Anyway, I mentioned the guide who told the kids to go by the wall: Well, from what I could see, that guide was the one in white makeup and a black wig. When I got outside at the second half, I saw the guy clearly. And he was CUTE. That makeup and the wig, I don't know why, made him INCREDIBLY HOT to me. (The costume turned out to be the Crow.) He looked so good and cool. It took me a while to figure out that was Sean. Quite a while. Anyway, well, whoo hoo hoo. Yum. (Made me wonder for a moment what The Moron would wear on Halloween, but forget that)
Cut to the end of the night, when everyone's talking about going to the party in Leach (it's another dorm, kinda like this one for returners/grad students). Most of the people at the house live there. Sean goes, "Anybody need a ride over?" I did! So he introduced himself, said he was a good driver, I got shotgun (it's all good!).

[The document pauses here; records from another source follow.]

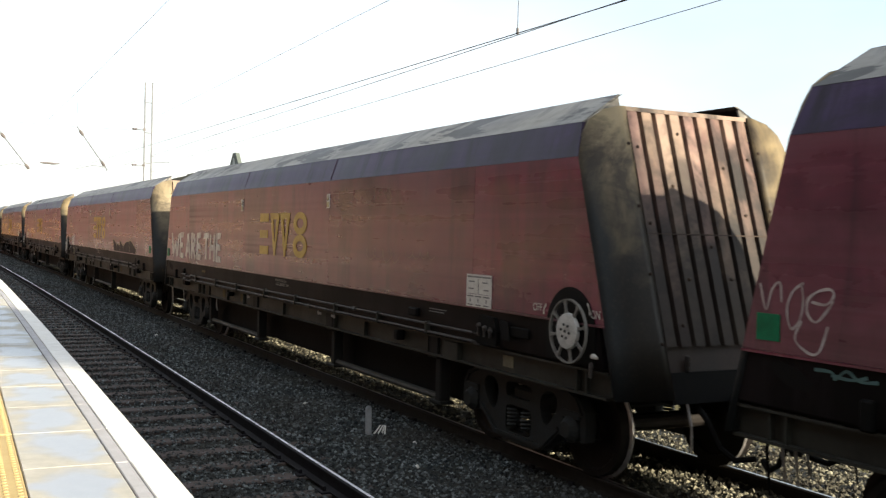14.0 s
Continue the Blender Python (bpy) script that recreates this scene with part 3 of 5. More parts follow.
RIVET = mesh_of("rivet", lathe(bmesh.new(), [(0.017, -0.010), (0.017, 0.004), (0.010, 0.010)], 8, "x"), SEAM_DARK)


def build_wagon():
    """The plain wagon, without its markings; x runs the way it travels."""
    w = new("hopper_wagon")
    # inner shell with the coal floor
    bm = bmesh.new()
    z0, z1 = 1.30, 2.90
    hexa(bm, [(-xe(z0) + 0.12, -HALF + 0.045, z0), (xe(z0, 1) - 0.12, -HALF + 0.045, z0), (xe(z1, 1) - 0.12, -HALF + 0.045, z1), (-xe(z1) + 0.12, -HALF + 0.045, z1),
              (-xe(z0) + 0.12, HALF - 0.045, z0), (xe(z0, 1) - 0.12, HALF - 0.045, z0), (xe(z1, 1) - 0.12, HALF - 0.045, z1), (-xe(z1) + 0.12, HALF - 0.045, z1)])
    body = part("body", bm, BLACK_STEEL, w, "maroon-painted steel hopper body with raked ends")
    bm = bmesh.new()
    nx, ny = 46, 8
    rows = [[bm.verts.new((-7.9 + 15.8 * i / nx, -1.22 + 2.44 * j / ny, 2.93 + 0.28 * math.sin(math.pi * j / ny) * (0.6 + 0.5 * noise.noise(Vector((i * 0.23, j * 0.2, 3)))) + 0.05 * noise.noise(Vector((i * 0.9, j * 1.1, 1))))) for j in range(ny + 1)] for i in range(nx + 1)]
    for i in range(nx):
        for j in range(ny):
            bm.faces.new((rows[i][j], rows[i + 1][j], rows[i + 1][j + 1], rows[i][j + 1]))
    part("coal_load", bm, COAL, w, "black coal filling the open hopper")
    g = 0.0025
    cuts = [None, *SEAMS, None]
    for face in (-1, 1):
        for a, b in zip(cuts, cuts[1:]):
            part("side_panel", slant_plate(None if a is None else a + g, None if b is None else b - g, face, ZB, ZK, HALF, HALF), MAROON, body)
        part("cant_panel", slant_plate(None, None, face, ZK + 0.002, 3.30, HALF, 1.195), VIOLET, body, "sloping cant panel with the sky's violet reflection in its paint")
        part("coping", slant_plate(None, None, face, 3.302, 3.598, 1.197, 0.735, 0.04), COPING, body, "dusty grey inward-sloping coping")
        for x in (-2.22, 2.14):
            part("weld_seam", slant_plate(x - 0.014, x + 0.014, face, ZK + 0.02, 3.29, HALF - 0.002, 1.205, 0.012), SEAM_PAINT, body)
        bm = slant_plate(None, None, face, ZB - 0.022, ZB - 0.002, HALF + 0.006, HALF + 0.006, 0.05)
        part("lower_lip", bm, MAROON, body)
        for s in (-1, 1):
            part("corner_panel", corner_mesh(face, s, 0.885), CORNER_PAINT, body, "bulged cream corner panel with charcoal stains and painted shade low down", smooth=True)
            bm = bmesh.new()
            out = [(0.737, 3.596), (0.737, 3.47), (1.0, 3.40), (1.0, 3.42)]
            hexa(bm, [(s * (xe(z, s) - 0.004), face * y, z) for y, z in out] + [(s * (xe(z, s) - 0.03), face * y, z) for y, z in out])
            part("coping_gusset", bm, COPING, body)
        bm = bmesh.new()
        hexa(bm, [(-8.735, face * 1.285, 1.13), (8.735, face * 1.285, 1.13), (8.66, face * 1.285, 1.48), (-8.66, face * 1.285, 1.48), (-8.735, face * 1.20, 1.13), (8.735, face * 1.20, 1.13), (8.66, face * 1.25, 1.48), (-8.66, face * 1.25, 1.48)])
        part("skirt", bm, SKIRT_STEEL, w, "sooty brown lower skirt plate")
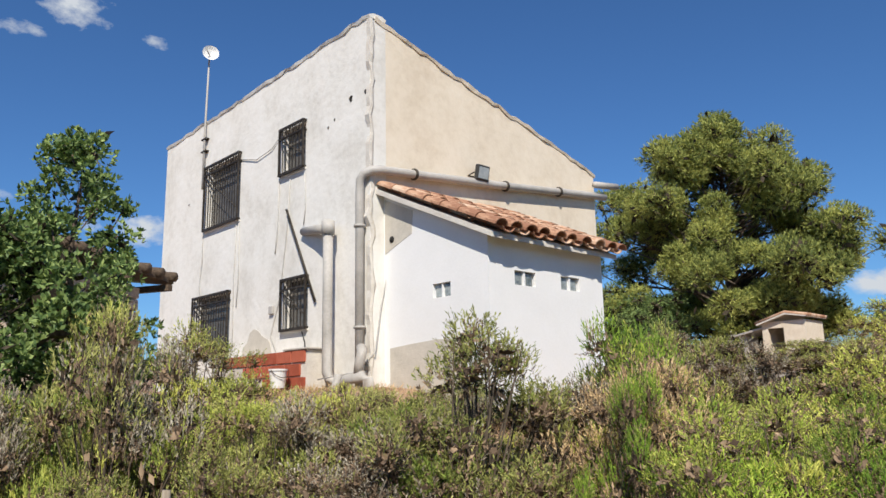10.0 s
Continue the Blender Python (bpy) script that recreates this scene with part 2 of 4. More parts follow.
def tube_arrays(pts, radii, sides=6):
    """Verts and faces of a tapering tube along points."""
    pts = [Vector(p) for p in pts]
    verts, faces = [], []
    ref = Vector((0.31, 0.87, 0.38))
    for i, p in enumerate(pts):
        d = (pts[min(i + 1, len(pts) - 1)] - pts[max(i - 1, 0)]).normalized()
        a = d.cross(ref)
        if a.length < 0.05:
            a = d.cross(Vector((1, 0, 0)))
        a.normalize()
        b = d.cross(a)
        for k in range(sides):
            t = 2 * math.pi * k / sides
            verts.append(p + (a * math.cos(t) + b * math.sin(t)) * radii[i])
    for i in range(len(pts) - 1):
        for k in range(sides):
            k2 = (k + 1) % sides
            faces.append((i * sides + k, i * sides + k2, (i + 1) * sides + k2, (i + 1) * sides + k))
    faces.append(tuple(range(sides))[::-1])
    faces.append(tuple((len(pts) - 1) * sides + k for k in range(sides)))
    return verts, faces


class Tubes:
    def __init__(self):
        self.v, self.f = [], []

    def add(self, pts, radii, sides=6):
        v, f = tube_arrays(pts, radii, sides)
        o = len(self.v)
        self.v += [tuple(q) for q in v]
        self.f += [tuple(i + o for i in q) for q in f]

    def mesh(self, name, mat, smooth=True):
        return mesh_of(name, self.v, self.f, mat, smooth=smooth)


def pipe(name, pts, r, mat, parent, label="", sides=10):
    t = Tubes()
    t.add(pts, [r] * len(pts), sides)
    return part(name, t.mesh(name, mat), mat, parent, label)


def blades(rng, P, D, length, width, face=None):
    """Diamond leaves from points P along directions D, one quad each; face turns their flat sides that way, loosely."""
    n = len(P)
    D = D / np.maximum(np.linalg.norm(D, axis=1, keepdims=True), 1e-6)
    S = np.cross(D, rng.normal(size=(n, 3)) if face is None else face + rng.normal(0, 0.45, (n, 3)))
    S /= np.maximum(np.linalg.norm(S, axis=1, keepdims=True), 1e-6)
    L = (length * rng.uniform(0.7, 1.3, (n, 1)))
    W = (width * rng.uniform(0.7, 1.3, (n, 1))) / 2
    V = np.stack([P, P + D * L * 0.55 + S * W, P + D * L, P + D * L * 0.55 - S * W], axis=1).reshape(-1, 3)
    F = np.arange(4 * n).reshape(-1, 4)
    return V, F


# ---- ground ----
def ss(a, b, x):
    u = np.clip((np.asarray(x, dtype=float) - a) / (b - a), 0, 1)
    return u * u * (3 - 2 * u)


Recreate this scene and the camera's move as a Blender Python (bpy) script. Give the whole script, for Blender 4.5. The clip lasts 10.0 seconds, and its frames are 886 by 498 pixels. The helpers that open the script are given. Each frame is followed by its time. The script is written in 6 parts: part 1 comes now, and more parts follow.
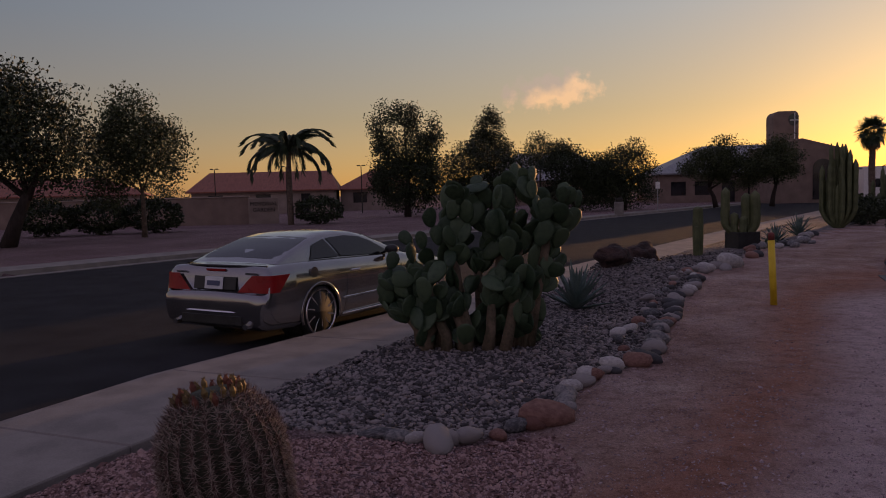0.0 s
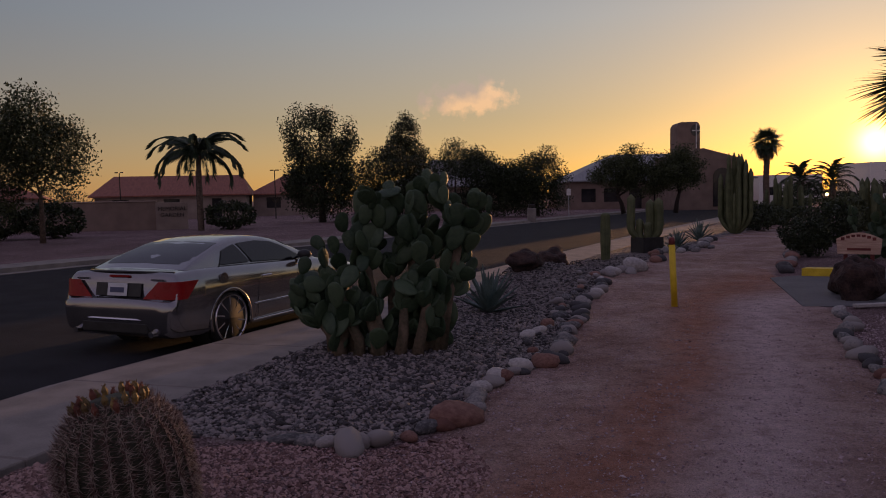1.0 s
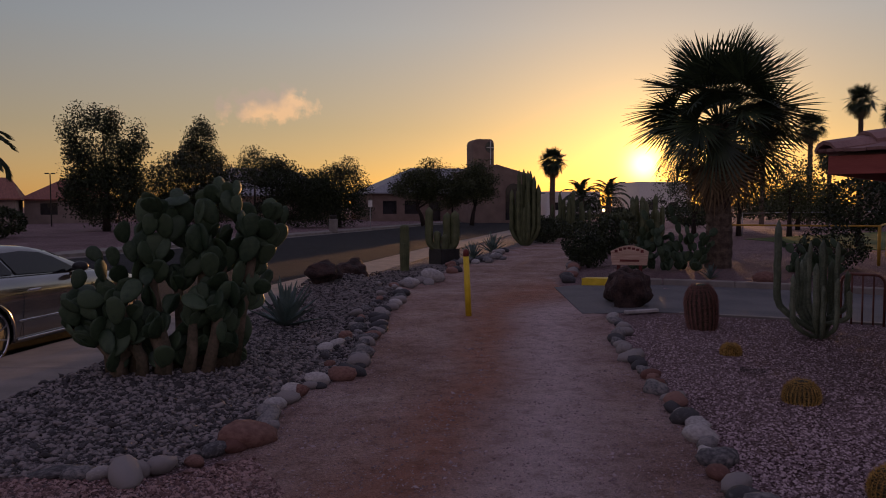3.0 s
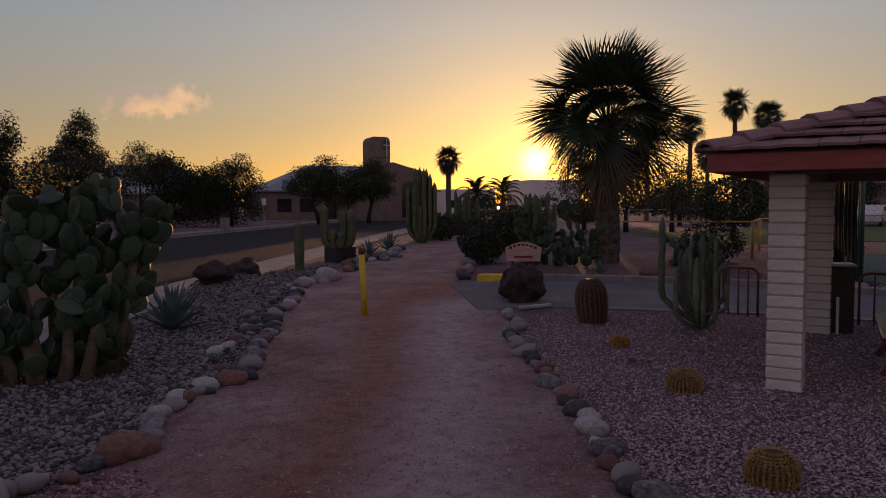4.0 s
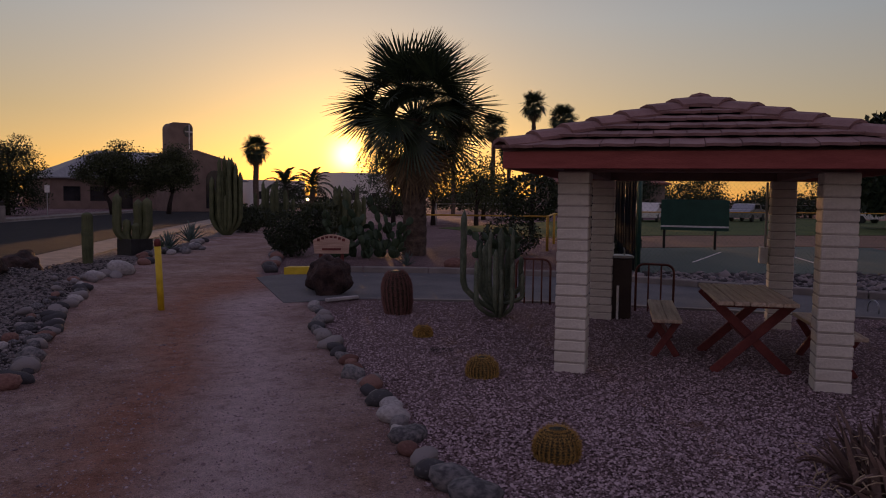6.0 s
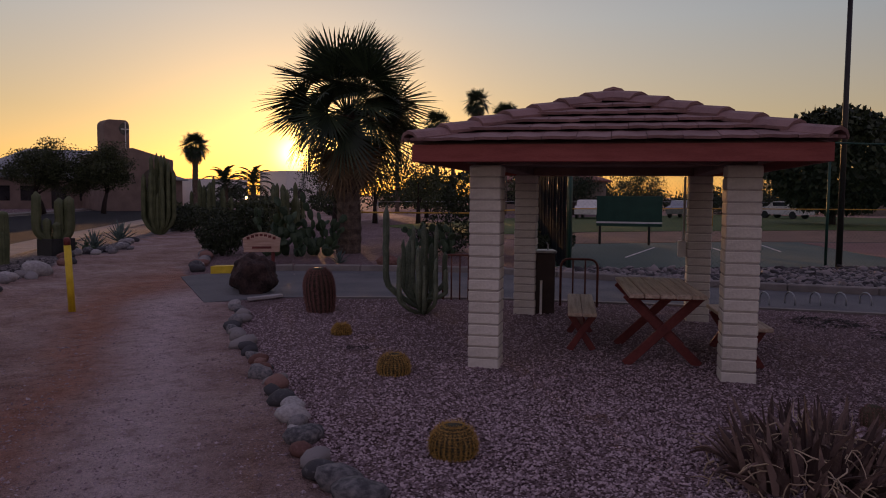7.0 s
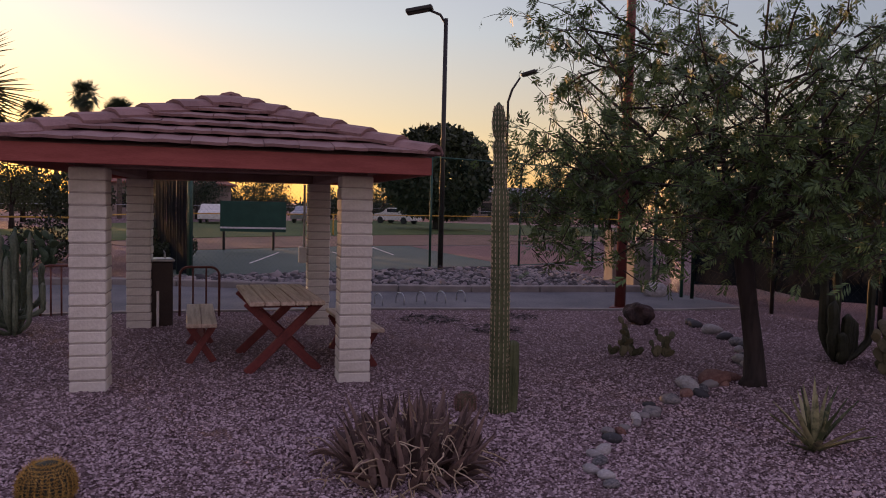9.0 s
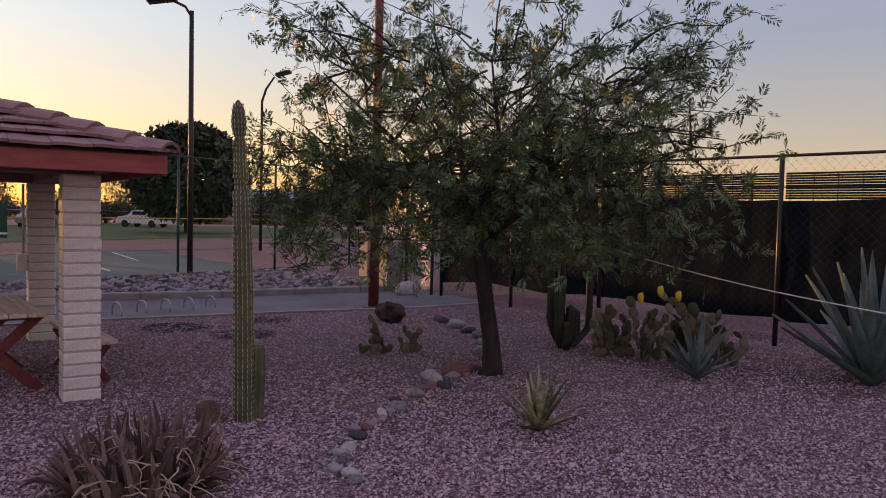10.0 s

Hang around the lounge for awhile until people start coming to the party- I was amazed that people actually CAME to the party in Leach. We can't get people to do jack shit in Castilian. And the people were nice . . . heck, maybe I should move over there. Sean brought his stereo over, lots of good music (HE liked matchbox 20!), good taste, actually DANCED . . . that's something that really turns me on in guys: that they are willing to dance. I don't care if they suck, just get out there and move and have fun. The guy was hot. I was dancing good. Had a good time. Okay, so I'll never see the guy again after tonight and he didn't say goodbye to me or anything (i.e. not interested, sigh), but it made my night entertaining, and reminded me that there are other (albeit lookalike to The Moron) guys out there to lust after besides Jensen who's annoying me.